──────── Source records
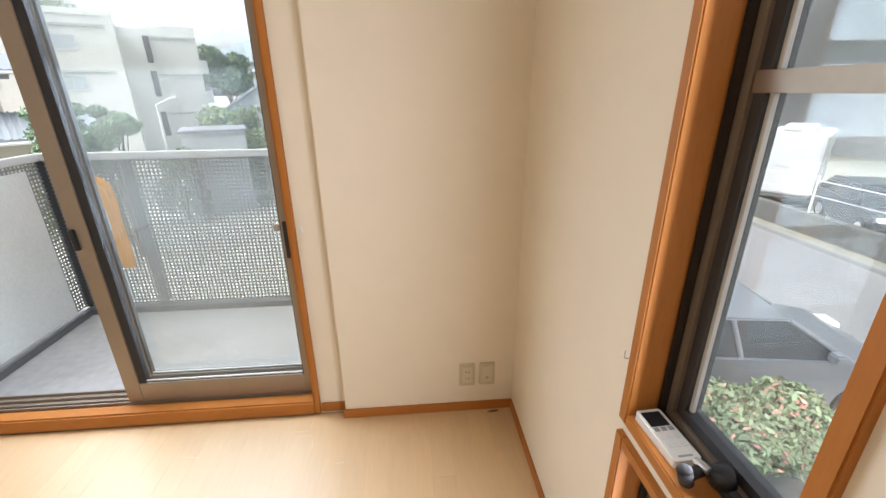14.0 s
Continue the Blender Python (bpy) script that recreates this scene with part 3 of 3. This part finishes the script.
def leaves(name, material, blobs, count, size, parent=None, label="", flat=0.75):
    """Many small leaf cards spread through round clumps (centre, radius)."""
    blobs = [(np.array(c, float), r) for c, r in blobs]
    wts = np.array([r ** 2 for _, r in blobs])
    pick = rng.choice(len(blobs), count, p=wts / wts.sum())
    d = rng.normal(size=(count, 3))
    d /= np.linalg.norm(d, axis=1)[:, None]
    rad = np.array([blobs[i][1] for i in pick]) * (0.45 + 0.6 * rng.random(count) ** 0.6)
    c = np.array([blobs[i][0] for i in pick]) + d * rad[:, None] * np.array([1, 1, flat])
    n = d + rng.normal(size=(count, 3)) * 0.7
    n /= np.linalg.norm(n, axis=1)[:, None]
    u = np.cross(n, rng.normal(size=(count, 3)))
    u /= np.linalg.norm(u, axis=1)[:, None] + 1e-9
    v = np.cross(n, u)
    s = (size * (0.6 + 0.8 * rng.random(count)))[:, None]
    quad = np.stack([c - u * s, c + v * s * 0.45, c + u * s, c - v * s * 0.45], 1).reshape(-1, 3)
    me = bpy.data.meshes.new(name)
    me.from_pydata(quad.tolist(), [], np.arange(count * 4).reshape(-1, 4).tolist())
    me.materials.append(material)
    ob = new(name, me)
    ob.parent = parent
    if label:
        ob["label"] = label
    return ob


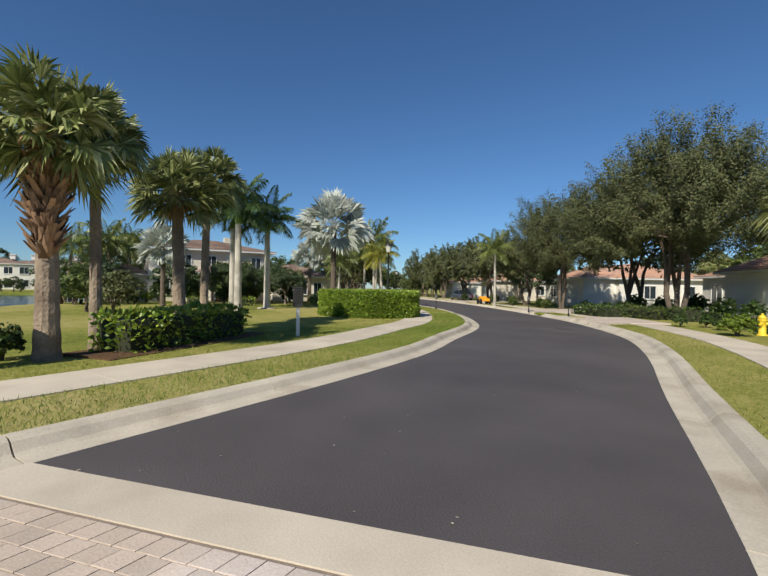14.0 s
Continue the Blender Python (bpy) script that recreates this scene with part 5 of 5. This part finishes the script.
def loader(x, y, turn):
    t = tagged(new("utility_cart"), "small orange utility machine parked on the verge", "machine")
    t.matrix_basis = pose(x, y, GROUND, 0, 0, turn)
    bm = bmesh.new()
    box(bm, 0, 0, 0.45, 1.5, 0.75, 0.3, 0.08)
    box(bm, 0.4, 0, 0.66, 0.6, 0.65, 0.22, 0.06)
    part("body", bm, M["orange"], t)
    bm = bmesh.new()
    box(bm, -0.7, 0, 0.42, 0.25, 0.8, 0.24, 0.04)
    part("bumper", bm, M["orange"], t)
    for sx in (-0.6, 0.6):
        for sy in (-0.45, 0.45):
            bm = bmesh.new()
            lathe(bm, [(0.1, -0.09), (0.24, -0.09), (0.27, -0.05), (0.27, 0.05), (0.24, 0.09), (0.1, 0.09)], 16)
            bmesh.ops.rotate(bm, verts=bm.verts, matrix=Matrix.Rotation(radians(90), 3, "X"))
            bmesh.ops.translate(bm, verts=bm.verts, vec=(sx, sy, 0.27))
            part("wheel", bm, M["dark"], t)
    return t


loader(-7.3, 141.2, 150)


# ---- cars ----
M["carpaint"] = mat("dark grey metallic car paint", (0.13, 0.135, 0.15), 0.33, 0.03, 1.0, 200, 0.0, metal=0.55, coat=1.0)
M["rubber"] = mat("black rubber", (0.015, 0.015, 0.015), 0.7, 0.1, 4, 50, 0.05)
M["trim"] = mat("black plastic trim", (0.02, 0.02, 0.02), 0.5, 0.1, 4, 60, 0.1)
M["chrome"] = mat("bright metal", (0.7, 0.7, 0.7), 0.15, 0.03, 2, 30, 0.0, metal=1.0)
M["carglass"] = mat("dark car glass", (0.015, 0.018, 0.02), 0.03, 0.02, 1, 5, 0.0, spec=0.8)
M["lamp_red"] = mat("red lamp lens", (0.3, 0.01, 0.01), 0.2, 0.05, 3, 30, 0.0)


def skin(bm, sections):
    """Joins cross sections of equal length into a skin."""
    rows = [[bm.verts.new(p) for p in sec] for sec in sections]
    for a, b in zip(rows, rows[1:]):
        for i in range(len(a) - 1):
            bm.faces.new((a[i], a[i + 1], b[i + 1], b[i]))
    return rows


def wheel(parent, x, y, r, w):
    bm = bmesh.new()
    lathe(bm, [(r * 0.62, -w / 2), (r * 0.95, -w / 2), (r, -w * 0.35), (r, w * 0.35), (r * 0.95, w / 2), (r * 0.62, w / 2)], 24)
    bmesh.ops.rotate(bm, verts=bm.verts, matrix=Matrix.Rotation(radians(90), 3, "Y"))
    bmesh.ops.translate(bm, verts=bm.verts, vec=(x, y, r))
    wh = part("wheel", bm, M["rubber"], parent)
    bm = bmesh.new()
    lathe(bm, [(0.05, -w * 0.52), (r * 0.6, -w * 0.46), (r * 0.6, w * 0.46), (0.05, w * 0.52)], 14)
    bmesh.ops.rotate(bm, verts=bm.verts, matrix=Matrix.Rotation(radians(90), 3, "Y"))
    bmesh.ops.translate(bm, verts=bm.verts, vec=(x, y, r))
    part("rim", bm, M["chrome"], wh)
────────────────
■ **Task details**
Go through the entries above and print each one exactly, minus the pictures.

■ **The response**
14.0 s
Continue the Blender Python (bpy) script that recreates this scene with part 3 of 3. This part finishes the script.
def leaves(name, material, blobs, count, size, parent=None, label="", flat=0.75):
    """Many small leaf cards spread through round clumps (centre, radius)."""
    blobs = [(np.array(c, float), r) for c, r in blobs]
    wts = np.array([r ** 2 for _, r in blobs])
    pick = rng.choice(len(blobs), count, p=wts / wts.sum())
    d = rng.normal(size=(count, 3))
    d /= np.linalg.norm(d, axis=1)[:, None]
    rad = np.array([blobs[i][1] for i in pick]) * (0.45 + 0.6 * rng.random(count) ** 0.6)
    c = np.array([blobs[i][0] for i in pick]) + d * rad[:, None] * np.array([1, 1, flat])
    n = d + rng.normal(size=(count, 3)) * 0.7
    n /= np.linalg.norm(n, axis=1)[:, None]
    u = np.cross(n, rng.normal(size=(count, 3)))
    u /= np.linalg.norm(u, axis=1)[:, None] + 1e-9
    v = np.cross(n, u)
    s = (size * (0.6 + 0.8 * rng.random(count)))[:, None]
    quad = np.stack([c - u * s, c + v * s * 0.45, c + u * s, c - v * s * 0.45], 1).reshape(-1, 3)
    me = bpy.data.meshes.new(name)
    me.from_pydata(quad.tolist(), [], np.arange(count * 4).reshape(-1, 4).tolist())
    me.materials.append(material)
    ob = new(name, me)
    ob.parent = parent
    if label:
        ob["label"] = label
    return ob


14.0 s
Continue the Blender Python (bpy) script that recreates this scene with part 5 of 5. This part finishes the script.
def loader(x, y, turn):
    t = tagged(new("utility_cart"), "small orange utility machine parked on the verge", "machine")
    t.matrix_basis = pose(x, y, GROUND, 0, 0, turn)
    bm = bmesh.new()
    box(bm, 0, 0, 0.45, 1.5, 0.75, 0.3, 0.08)
    box(bm, 0.4, 0, 0.66, 0.6, 0.65, 0.22, 0.06)
    part("body", bm, M["orange"], t)
    bm = bmesh.new()
    box(bm, -0.7, 0, 0.42, 0.25, 0.8, 0.24, 0.04)
    part("bumper", bm, M["orange"], t)
    for sx in (-0.6, 0.6):
        for sy in (-0.45, 0.45):
            bm = bmesh.new()
            lathe(bm, [(0.1, -0.09), (0.24, -0.09), (0.27, -0.05), (0.27, 0.05), (0.24, 0.09), (0.1, 0.09)], 16)
            bmesh.ops.rotate(bm, verts=bm.verts, matrix=Matrix.Rotation(radians(90), 3, "X"))
            bmesh.ops.translate(bm, verts=bm.verts, vec=(sx, sy, 0.27))
            part("wheel", bm, M["dark"], t)
    return t


loader(-7.3, 141.2, 150)


# ---- cars ----
M["carpaint"] = mat("dark grey metallic car paint", (0.13, 0.135, 0.15), 0.33, 0.03, 1.0, 200, 0.0, metal=0.55, coat=1.0)
M["rubber"] = mat("black rubber", (0.015, 0.015, 0.015), 0.7, 0.1, 4, 50, 0.05)
M["trim"] = mat("black plastic trim", (0.02, 0.02, 0.02), 0.5, 0.1, 4, 60, 0.1)
M["chrome"] = mat("bright metal", (0.7, 0.7, 0.7), 0.15, 0.03, 2, 30, 0.0, metal=1.0)
M["carglass"] = mat("dark car glass", (0.015, 0.018, 0.02), 0.03, 0.02, 1, 5, 0.0, spec=0.8)
M["lamp_red"] = mat("red lamp lens", (0.3, 0.01, 0.01), 0.2, 0.05, 3, 30, 0.0)


def skin(bm, sections):
    """Joins cross sections of equal length into a skin."""
    rows = [[bm.verts.new(p) for p in sec] for sec in sections]
    for a, b in zip(rows, rows[1:]):
        for i in range(len(a) - 1):
            bm.faces.new((a[i], a[i + 1], b[i + 1], b[i]))
    return rows


def wheel(parent, x, y, r, w):
    bm = bmesh.new()
    lathe(bm, [(r * 0.62, -w / 2), (r * 0.95, -w / 2), (r, -w * 0.35), (r, w * 0.35), (r * 0.95, w / 2), (r * 0.62, w / 2)], 24)
    bmesh.ops.rotate(bm, verts=bm.verts, matrix=Matrix.Rotation(radians(90), 3, "Y"))
    bmesh.ops.translate(bm, verts=bm.verts, vec=(x, y, r))
    wh = part("wheel", bm, M["rubber"], parent)
    bm = bmesh.new()
    lathe(bm, [(0.05, -w * 0.52), (r * 0.6, -w * 0.46), (r * 0.6, w * 0.46), (0.05, w * 0.52)], 14)
    bmesh.ops.rotate(bm, verts=bm.verts, matrix=Matrix.Rotation(radians(90), 3, "Y"))
    bmesh.ops.translate(bm, verts=bm.verts, vec=(x, y, r))
    part("rim", bm, M["chrome"], wh)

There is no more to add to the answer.